* begin Source data *

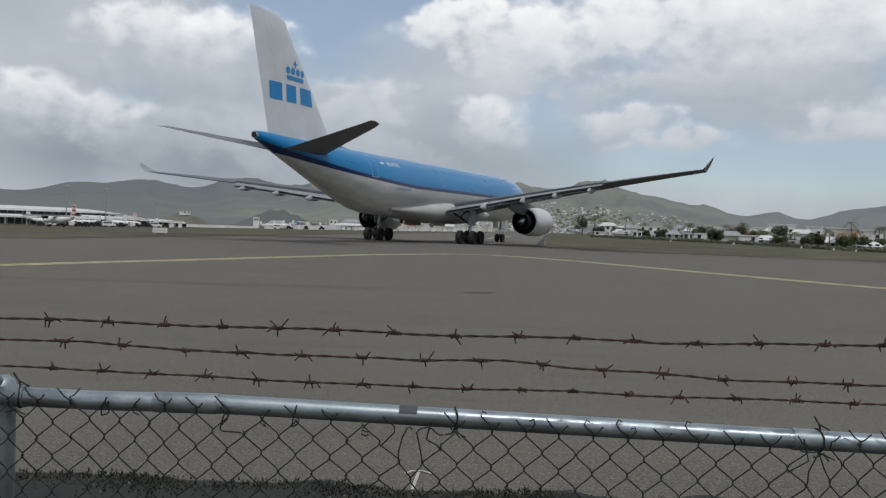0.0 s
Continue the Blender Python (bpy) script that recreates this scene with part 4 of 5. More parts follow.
def palm(bearing, r, height, mat, label, spread=2.7):
    rnd = random.Random(int(bearing * 70) + 5)
    top = empty("palm_tree", place(bearing, r), label, "palm tree", "palms beside the runway")
    lean = rnd.uniform(-0.6, 0.6)
    h = height - 0.9
    pts = [(lean * f * f, 0.2 * f * f, -0.2 + (h + 0.2) * f) for f in (0, 0.25, 0.5, 0.75, 1)]
    part("trunk", tube(pts, 0.2, 8, taper=0.12), BARK, top)
    bm = bmesh.new()
    c = Vector(pts[-1])
    for k in range(15):
        a = k * 2.4 + rnd.uniform(-0.2, 0.2)
        up = rnd.uniform(-0.2, 1.0)
        ln = spread * rnd.uniform(0.8, 1.1)
        d = Vector((math.cos(a), math.sin(a), 0))
        side = Vector((-math.sin(a), math.cos(a), 0))
        line = [c + d * ln * f + Vector((0, 0, up * f * ln * 0.7 - 0.85 * ln * f * f)) for f in (0, 0.2, 0.4, 0.6, 0.8, 1.0)]
        for i in range(5):
            p, q = line[i], line[i + 1]
            for j in range(2):
                b0 = p.lerp(q, j / 2)
                b1 = p.lerp(q, j / 2 + 0.4)
                for s in (1, -1):
                    wd = 0.5 * (1 - 0.6 * abs(i / 5 - 0.35)) * rnd.uniform(0.7, 1.1)
                    tip = b1 + side * s * wd + d * 0.25 + Vector((0, 0, -0.28))
                    bm.faces.new([bm.verts.new(b0), bm.verts.new(b1), bm.verts.new(tip)])
    part("crown", bm, mat, top, smooth=False)


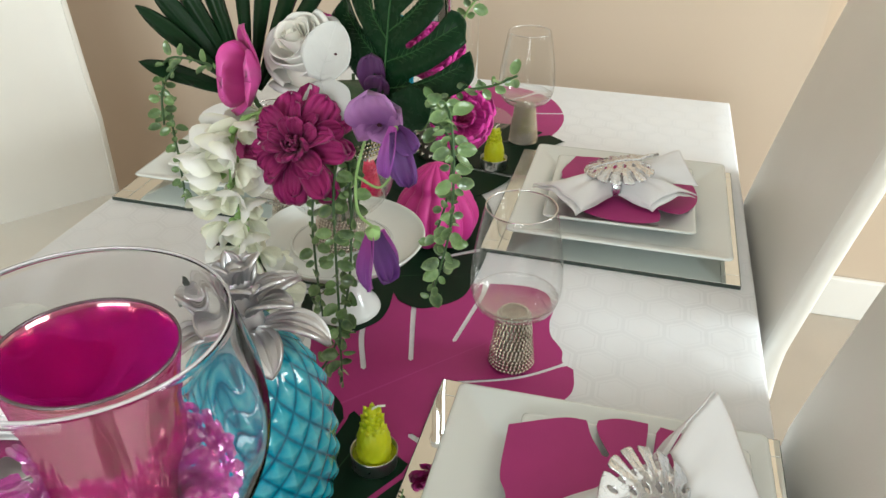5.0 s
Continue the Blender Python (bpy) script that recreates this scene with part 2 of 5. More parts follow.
def as_mesh(name, shape, mat, smooth=True):
    return shape if isinstance(shape, bpy.types.Mesh) else finish(name, shape, mat, smooth)


def part(name, shape, mat, parent, label="", m=None, smooth=True):
    ob = new(name, as_mesh(name, shape, mat, smooth))
    ob.parent = parent
    if m is not None:
        ob.matrix_local = m
    return tagged(ob, label)


def thing(name, label, category, m=None, group="", kind=""):
    ob = new(name)
    ob.empty_display_size = 0.02
    if m is not None:
        ob.matrix_world = m
    return tagged(ob, label, category, group, kind)


def solid(name, shape, mat, label, category, m=None, group="", kind="", smooth=True):
    ob = new(name, as_mesh(name, shape, mat, smooth))
    if m is not None:
        ob.matrix_world = m
    return tagged(ob, label, category, group, kind)


def box(x0, x1, y0, y1, z0, z1, bevel=0.0, seg=2):
    bm = bmesh.new()
    bmesh.ops.create_cube(bm, size=1)
    for v in bm.verts:
        v.co = Vector((x0 + (v.co.x + 0.5) * (x1 - x0), y0 + (v.co.y + 0.5) * (y1 - y0), z0 + (v.co.z + 0.5) * (z1 - z0)))
    if bevel:
        bmesh.ops.bevel(bm, geom=bm.edges[:], offset=bevel, segments=seg, affect="EDGES", profile=0.5)
    return bm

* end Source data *

The problem | Copy every line of the data word for word, omitting the images.

Task response |
0.0 s
Continue the Blender Python (bpy) script that recreates this scene with part 4 of 5. More parts follow.
def palm(bearing, r, height, mat, label, spread=2.7):
    rnd = random.Random(int(bearing * 70) + 5)
    top = empty("palm_tree", place(bearing, r), label, "palm tree", "palms beside the runway")
    lean = rnd.uniform(-0.6, 0.6)
    h = height - 0.9
    pts = [(lean * f * f, 0.2 * f * f, -0.2 + (h + 0.2) * f) for f in (0, 0.25, 0.5, 0.75, 1)]
    part("trunk", tube(pts, 0.2, 8, taper=0.12), BARK, top)
    bm = bmesh.new()
    c = Vector(pts[-1])
    for k in range(15):
        a = k * 2.4 + rnd.uniform(-0.2, 0.2)
        up = rnd.uniform(-0.2, 1.0)
        ln = spread * rnd.uniform(0.8, 1.1)
        d = Vector((math.cos(a), math.sin(a), 0))
        side = Vector((-math.sin(a), math.cos(a), 0))
        line = [c + d * ln * f + Vector((0, 0, up * f * ln * 0.7 - 0.85 * ln * f * f)) for f in (0, 0.2, 0.4, 0.6, 0.8, 1.0)]
        for i in range(5):
            p, q = line[i], line[i + 1]
            for j in range(2):
                b0 = p.lerp(q, j / 2)
                b1 = p.lerp(q, j / 2 + 0.4)
                for s in (1, -1):
                    wd = 0.5 * (1 - 0.6 * abs(i / 5 - 0.35)) * rnd.uniform(0.7, 1.1)
                    tip = b1 + side * s * wd + d * 0.25 + Vector((0, 0, -0.28))
                    bm.faces.new([bm.verts.new(b0), bm.verts.new(b1), bm.verts.new(tip)])
    part("crown", bm, mat, top, smooth=False)


5.0 s
Continue the Blender Python (bpy) script that recreates this scene with part 2 of 5. More parts follow.
def as_mesh(name, shape, mat, smooth=True):
    return shape if isinstance(shape, bpy.types.Mesh) else finish(name, shape, mat, smooth)


def part(name, shape, mat, parent, label="", m=None, smooth=True):
    ob = new(name, as_mesh(name, shape, mat, smooth))
    ob.parent = parent
    if m is not None:
        ob.matrix_local = m
    return tagged(ob, label)


def thing(name, label, category, m=None, group="", kind=""):
    ob = new(name)
    ob.empty_display_size = 0.02
    if m is not None:
        ob.matrix_world = m
    return tagged(ob, label, category, group, kind)


def solid(name, shape, mat, label, category, m=None, group="", kind="", smooth=True):
    ob = new(name, as_mesh(name, shape, mat, smooth))
    if m is not None:
        ob.matrix_world = m
    return tagged(ob, label, category, group, kind)


def box(x0, x1, y0, y1, z0, z1, bevel=0.0, seg=2):
    bm = bmesh.new()
    bmesh.ops.create_cube(bm, size=1)
    for v in bm.verts:
        v.co = Vector((x0 + (v.co.x + 0.5) * (x1 - x0), y0 + (v.co.y + 0.5) * (y1 - y0), z0 + (v.co.z + 0.5) * (z1 - z0)))
    if bevel:
        bmesh.ops.bevel(bm, geom=bm.edges[:], offset=bevel, segments=seg, affect="EDGES", profile=0.5)
    return bm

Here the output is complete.